While mentoring has been associated with research productivity, the specific characteristics of successful mentoring have not been well studied. Thus, we performed a case-control study to identify characteristics of successful mentoring programs.


Institutions were divided based on number of plenary research presentations at an annual society meeting over 6years. Case institutions (Group A) had more presentations vs. controls (Group B). A survey of professors and research fellows assessed characteristics of their mentoring program. Chi-square and logistic regression analyses were performed.
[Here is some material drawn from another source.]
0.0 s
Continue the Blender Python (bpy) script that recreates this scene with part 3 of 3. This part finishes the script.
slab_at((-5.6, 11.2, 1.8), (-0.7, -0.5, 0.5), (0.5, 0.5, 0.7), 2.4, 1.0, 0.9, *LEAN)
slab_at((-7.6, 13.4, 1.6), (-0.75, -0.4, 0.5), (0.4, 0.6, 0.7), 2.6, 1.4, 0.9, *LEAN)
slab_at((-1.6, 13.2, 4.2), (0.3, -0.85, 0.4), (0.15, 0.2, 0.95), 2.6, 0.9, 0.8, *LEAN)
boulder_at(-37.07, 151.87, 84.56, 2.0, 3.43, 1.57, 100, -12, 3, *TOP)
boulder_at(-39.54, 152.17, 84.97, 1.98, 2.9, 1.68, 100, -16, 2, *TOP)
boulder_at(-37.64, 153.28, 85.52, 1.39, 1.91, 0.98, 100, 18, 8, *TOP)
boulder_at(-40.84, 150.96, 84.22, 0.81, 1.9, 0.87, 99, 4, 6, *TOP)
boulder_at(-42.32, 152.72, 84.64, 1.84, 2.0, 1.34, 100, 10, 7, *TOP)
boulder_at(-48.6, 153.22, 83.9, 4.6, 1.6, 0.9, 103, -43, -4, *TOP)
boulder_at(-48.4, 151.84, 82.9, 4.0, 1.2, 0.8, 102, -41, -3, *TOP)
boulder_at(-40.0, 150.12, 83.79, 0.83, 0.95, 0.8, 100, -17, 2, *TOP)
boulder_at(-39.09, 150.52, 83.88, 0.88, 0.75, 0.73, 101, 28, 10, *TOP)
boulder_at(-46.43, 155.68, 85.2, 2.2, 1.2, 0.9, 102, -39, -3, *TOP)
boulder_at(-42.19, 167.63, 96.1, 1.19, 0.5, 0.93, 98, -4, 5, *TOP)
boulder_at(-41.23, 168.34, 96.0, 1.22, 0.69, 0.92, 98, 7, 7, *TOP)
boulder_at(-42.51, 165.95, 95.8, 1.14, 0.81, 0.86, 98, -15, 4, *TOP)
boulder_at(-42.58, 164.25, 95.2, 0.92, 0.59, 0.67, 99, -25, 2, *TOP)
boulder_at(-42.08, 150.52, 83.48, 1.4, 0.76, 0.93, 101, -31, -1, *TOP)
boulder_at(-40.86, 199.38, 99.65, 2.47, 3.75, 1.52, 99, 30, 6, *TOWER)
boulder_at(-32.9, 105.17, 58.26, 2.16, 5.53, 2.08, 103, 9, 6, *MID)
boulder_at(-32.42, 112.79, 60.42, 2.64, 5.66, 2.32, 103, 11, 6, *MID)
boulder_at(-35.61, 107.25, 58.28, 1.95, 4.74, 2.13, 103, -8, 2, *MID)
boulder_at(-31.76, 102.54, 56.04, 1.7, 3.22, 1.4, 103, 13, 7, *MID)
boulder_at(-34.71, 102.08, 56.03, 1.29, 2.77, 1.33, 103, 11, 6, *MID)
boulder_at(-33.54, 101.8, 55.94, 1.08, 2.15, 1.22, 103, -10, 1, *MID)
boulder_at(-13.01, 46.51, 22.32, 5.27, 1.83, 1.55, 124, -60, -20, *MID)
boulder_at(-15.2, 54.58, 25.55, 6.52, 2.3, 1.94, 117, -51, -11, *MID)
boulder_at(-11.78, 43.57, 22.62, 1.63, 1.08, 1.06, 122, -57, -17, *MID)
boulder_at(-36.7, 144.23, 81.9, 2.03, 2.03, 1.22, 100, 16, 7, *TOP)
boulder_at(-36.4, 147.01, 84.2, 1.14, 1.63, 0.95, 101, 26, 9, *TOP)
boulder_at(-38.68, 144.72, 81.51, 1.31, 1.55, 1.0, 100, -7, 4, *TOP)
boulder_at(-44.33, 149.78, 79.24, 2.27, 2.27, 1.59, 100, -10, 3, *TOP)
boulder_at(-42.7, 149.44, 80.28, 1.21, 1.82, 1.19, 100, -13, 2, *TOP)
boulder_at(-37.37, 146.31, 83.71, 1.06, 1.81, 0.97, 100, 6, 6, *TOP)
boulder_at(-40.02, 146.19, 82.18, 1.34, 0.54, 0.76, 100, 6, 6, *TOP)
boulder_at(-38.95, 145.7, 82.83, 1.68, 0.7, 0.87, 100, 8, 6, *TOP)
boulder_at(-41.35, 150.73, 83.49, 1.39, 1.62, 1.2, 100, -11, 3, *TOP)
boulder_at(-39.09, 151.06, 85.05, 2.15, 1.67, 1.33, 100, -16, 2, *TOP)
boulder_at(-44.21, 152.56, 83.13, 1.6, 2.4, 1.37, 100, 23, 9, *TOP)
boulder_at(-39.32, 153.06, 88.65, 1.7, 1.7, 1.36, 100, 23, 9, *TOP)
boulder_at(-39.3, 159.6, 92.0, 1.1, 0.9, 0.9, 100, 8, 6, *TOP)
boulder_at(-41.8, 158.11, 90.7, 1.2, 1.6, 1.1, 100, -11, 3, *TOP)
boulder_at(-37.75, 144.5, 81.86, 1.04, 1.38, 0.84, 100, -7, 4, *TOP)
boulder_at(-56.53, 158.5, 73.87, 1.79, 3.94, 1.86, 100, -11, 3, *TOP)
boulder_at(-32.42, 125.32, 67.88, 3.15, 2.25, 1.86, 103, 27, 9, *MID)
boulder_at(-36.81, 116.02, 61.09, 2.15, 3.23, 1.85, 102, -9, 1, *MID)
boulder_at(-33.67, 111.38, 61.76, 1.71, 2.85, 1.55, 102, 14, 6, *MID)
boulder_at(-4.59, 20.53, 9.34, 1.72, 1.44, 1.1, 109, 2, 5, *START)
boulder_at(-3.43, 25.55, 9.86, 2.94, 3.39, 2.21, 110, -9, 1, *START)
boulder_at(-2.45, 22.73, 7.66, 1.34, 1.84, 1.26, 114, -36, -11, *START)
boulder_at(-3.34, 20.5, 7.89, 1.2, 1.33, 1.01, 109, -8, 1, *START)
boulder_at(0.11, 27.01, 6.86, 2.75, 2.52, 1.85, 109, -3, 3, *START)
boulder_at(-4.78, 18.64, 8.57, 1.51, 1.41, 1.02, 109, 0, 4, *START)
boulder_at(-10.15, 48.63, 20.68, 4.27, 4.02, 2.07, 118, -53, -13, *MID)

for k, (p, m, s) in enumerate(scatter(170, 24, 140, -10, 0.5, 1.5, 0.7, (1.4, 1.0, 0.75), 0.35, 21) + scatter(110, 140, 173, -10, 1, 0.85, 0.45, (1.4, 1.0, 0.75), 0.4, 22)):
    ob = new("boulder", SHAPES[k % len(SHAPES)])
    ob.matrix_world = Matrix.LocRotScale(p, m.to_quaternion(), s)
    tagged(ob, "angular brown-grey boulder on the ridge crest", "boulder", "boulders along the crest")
Of 159 surveyed, response rates were 46% for professors and 51% for fellows. Compared to Group B, Group A was more likely to have: an additional year of protected fellowship research training (62% vs. 24%; p=0.003), an established program to connect a mentor and mentee with similar research interests (52% vs. 27%; p=0.049), methods to provide feedback to mentors (62% vs. 29%; p=0.01), require mentee research progress reports (45% vs. 21%; p=0.047), and report ease of identifying a mentor (90% vs. 69%; p=0.046). On multivariate analyses, the additional year of research training (OR=7.53, 95% CI: 2.10-27.09; p=0.002) and ease at identifying a research mentor (OR=7.45, 95% CI: 1.44-38.6; p=0.017) remained as independent factors associated with higher research productivity.


Our data suggest that programs can enhance research productivity with the incorporation of accountability features including formalized reports of progress and mentorship feedback in fellowship training. Facilitating the identification of a mentor and providing an additional year of research may be independent factors associated with research productivity.